When we meet Alice (Emily Beecham), a single mother and bio-engineer devoted to her work in the effectively creepy indie Little Joe, she's busy propagating a plant whose smell will make all interested smellers happy. So far so plausible: Tampering with nature in the name of the public good — or because we can — is all the rage in life and in movies. Around Alice, apparently normal workplace stuff is going on. A pompous boss (David Wilmot) asserts his authority just because. An ostentatiously diplomatic young assistant with big hair (Phénix Brossard) lurks. A seemingly timid older worker, Bella (played by the terrific New Zealand actress Kerry Fox, who's most famous for her role as Janet Frame in Jane Campion's An Angel at My Table), brings her beloved dog Bello to work. For now, the only irritant in Alice's workaholic routine is the crush her colleague Chris (Ben Whishaw) nurses on her. She swats him away and comes to work in stiff shirts buttoned to the neck.

But Austrian director Jessica Hausner (Lourdes, Amour Fou) is a sly one with signaling. She wants you to notice Alice's coiffure, which looks like an inverted bronze buttercup and doesn't move much when she does. The flowers blooming nicely in the lab, whose clinical pastels deepen at critical plot points into livid reds and purples, look shiny and hyper-real and emit a crimson pollen that makes people sneeze, and more. A jarring whine buzzes on the soundtrack like a chorus of electronic crickets, cunningly blended with a soothing flute from Japanese composer Teiji Ito. Workers move about slowly in their crisp, mint-green lab coats, murmuring to one another in incrementally menacing undertones.

Zombie time? Not exactly: Multiple possible realities seethe on and below the surface of Alice's everyday world, and like all the best Alices on page and screen, this one is about to fall down a deep rabbit hole. In fact, though she energetically suppresses a vague unease she speaks of only to her forbearing therapist (Lindsay Duncan), Alice is already on a slow but steady slide downhill.

A single parent, Alice is torn between her devotion to her cherubic adolescent son Joe (Kit Connor) and her need for time to perfect the cultivation of a plant that will oblige with perfume so long as its owners nurture it as they would a child. Flouting lab rules, she brings a bright red new plant home for Joe to care for, naming it Little Joe. That makes two little Joes to worry about, and on one level Alice's inner conflict echoes that of a multi-tasking young widow and single mom whose home is invaded by a monster in Jennifer Kent's domestic horror movie The Babadook.
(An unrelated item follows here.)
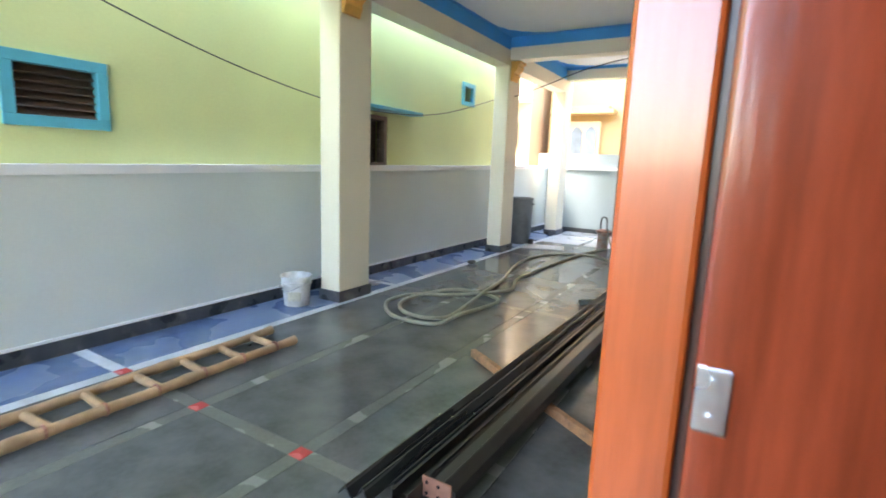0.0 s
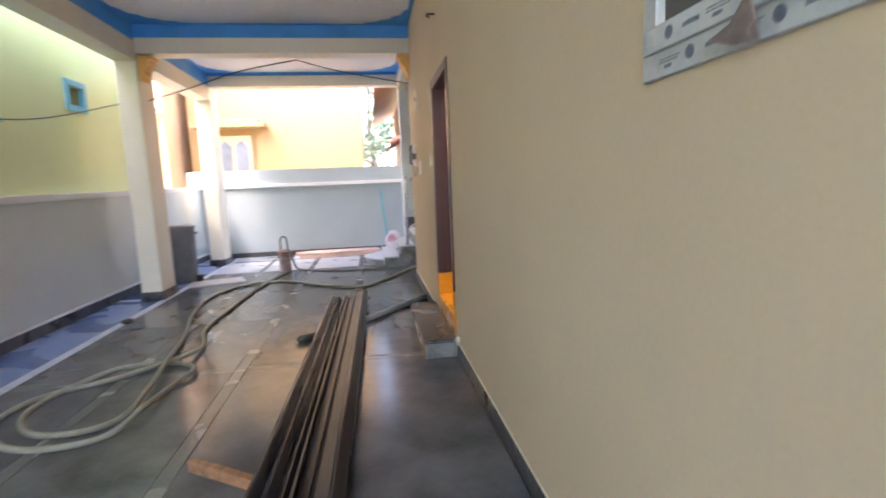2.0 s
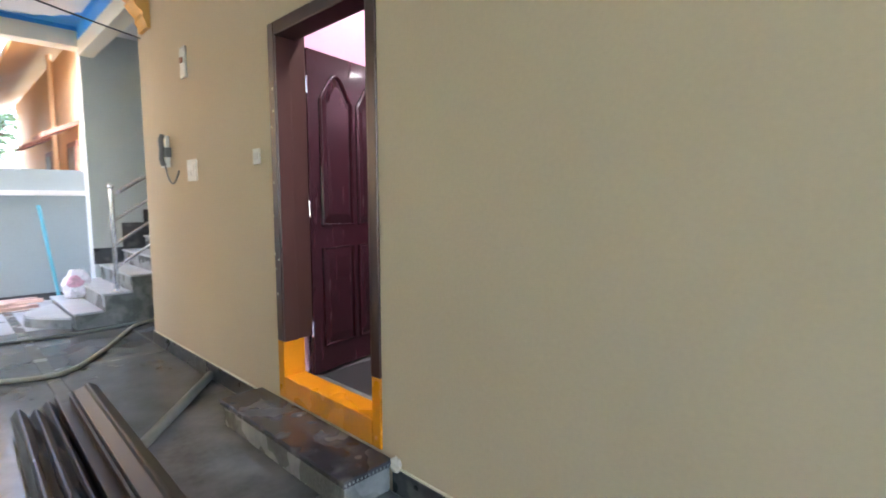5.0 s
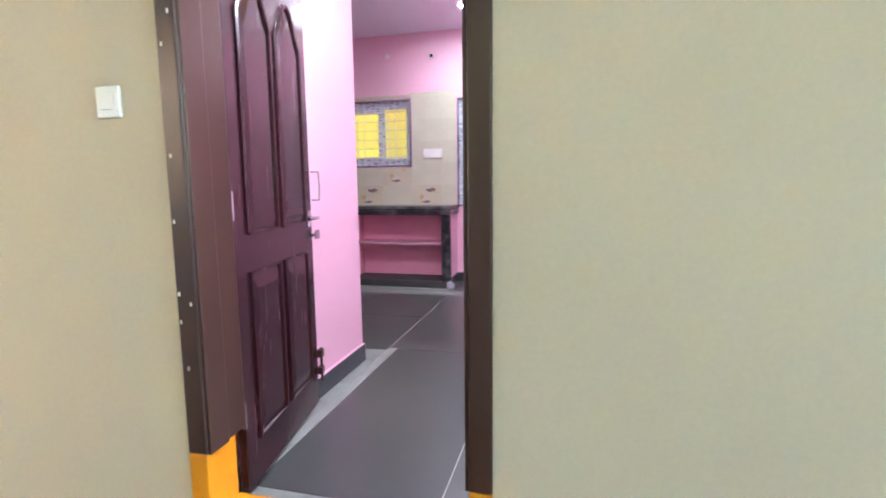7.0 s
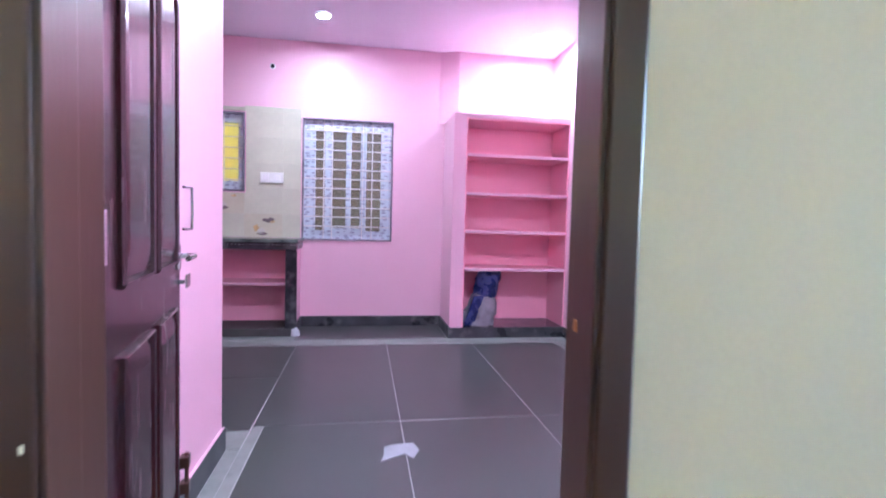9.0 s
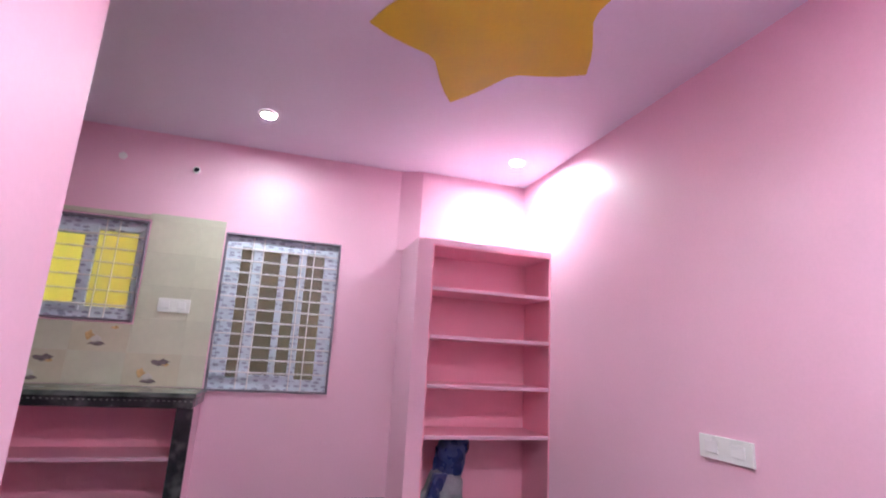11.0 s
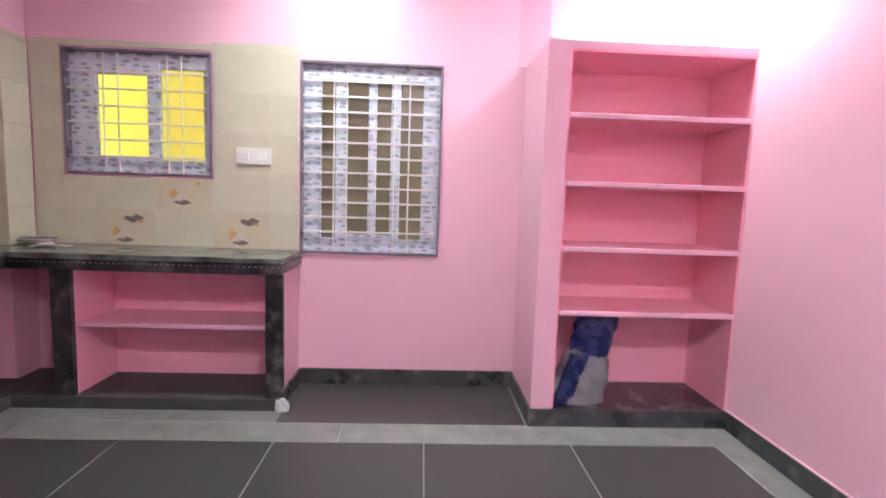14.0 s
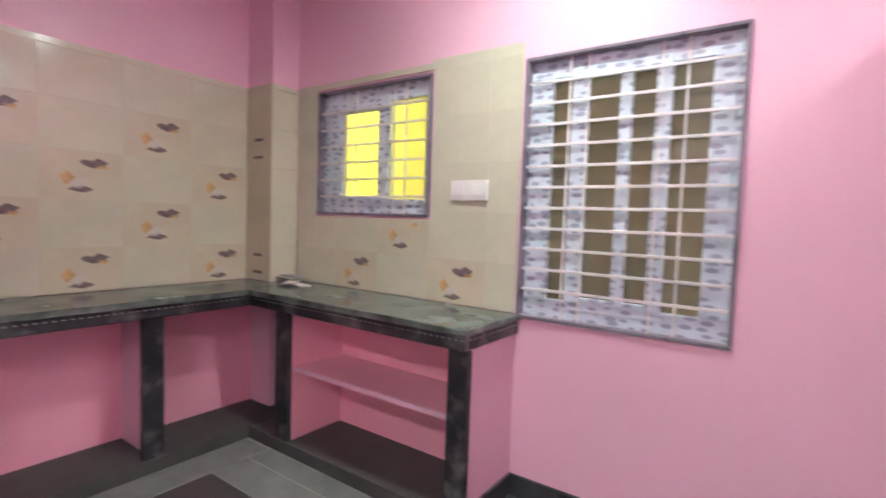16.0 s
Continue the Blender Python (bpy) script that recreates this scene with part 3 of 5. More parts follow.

As in The Babadook, the question before us is whether a mother's growing doubt and distress are the result of her inner conflict or of the increasingly aggressive behavior of her plants? Does that shirt Joe is wearing have a bull's-eye target in the chest area, or is it just an innocent tie-dye? Are her son's growing distance and passive resistance just the normal struggles for autonomy of an incipient teenager, a subtle bad seed, or a smart kid who knows his mother better than she does? To add to Alice's troubles, her male colleagues start to gang up on her and on Bella, whose history of mental illness they cunningly exploit.
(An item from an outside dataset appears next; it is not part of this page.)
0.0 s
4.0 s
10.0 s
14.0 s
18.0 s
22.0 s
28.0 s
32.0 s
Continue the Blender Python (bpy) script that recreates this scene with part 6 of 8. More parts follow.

Like many heavily designed films that speak from a conceptual great height, Little Joe allows us only a narrow field of emotional engagement moving between discomfort to dread with a side of mordant comedy. But that leaves us free to toggle between a fairy tale of the Grimm variety and a hyper-realist story of science, nature and the contemporary female psyche. Is the Viennese director calling our attention to what Freud called our everyday miseries, with all our attendant strategies of denial and hysteria? Or, as the flowering and fizzing red plant now sitting innocently in her therapist's hallway hints, have the gung-ho scientists been defeated by the imperatives of nature?

"We only ever find what we're looking for," a wised-up Bella tries to warn Alice. Whether or not she heeds that advice, in the end our heroine makes a choice, or a "choice," that everyone seems happy with. At the end of Little Joe Hausner slips in an audacious validation of women's ambition that's sure to ruffle feathers both male and female. Whichever malign source of her anguish you chose to take on board at the outset of this clever thriller, Alice doesn't live there any more.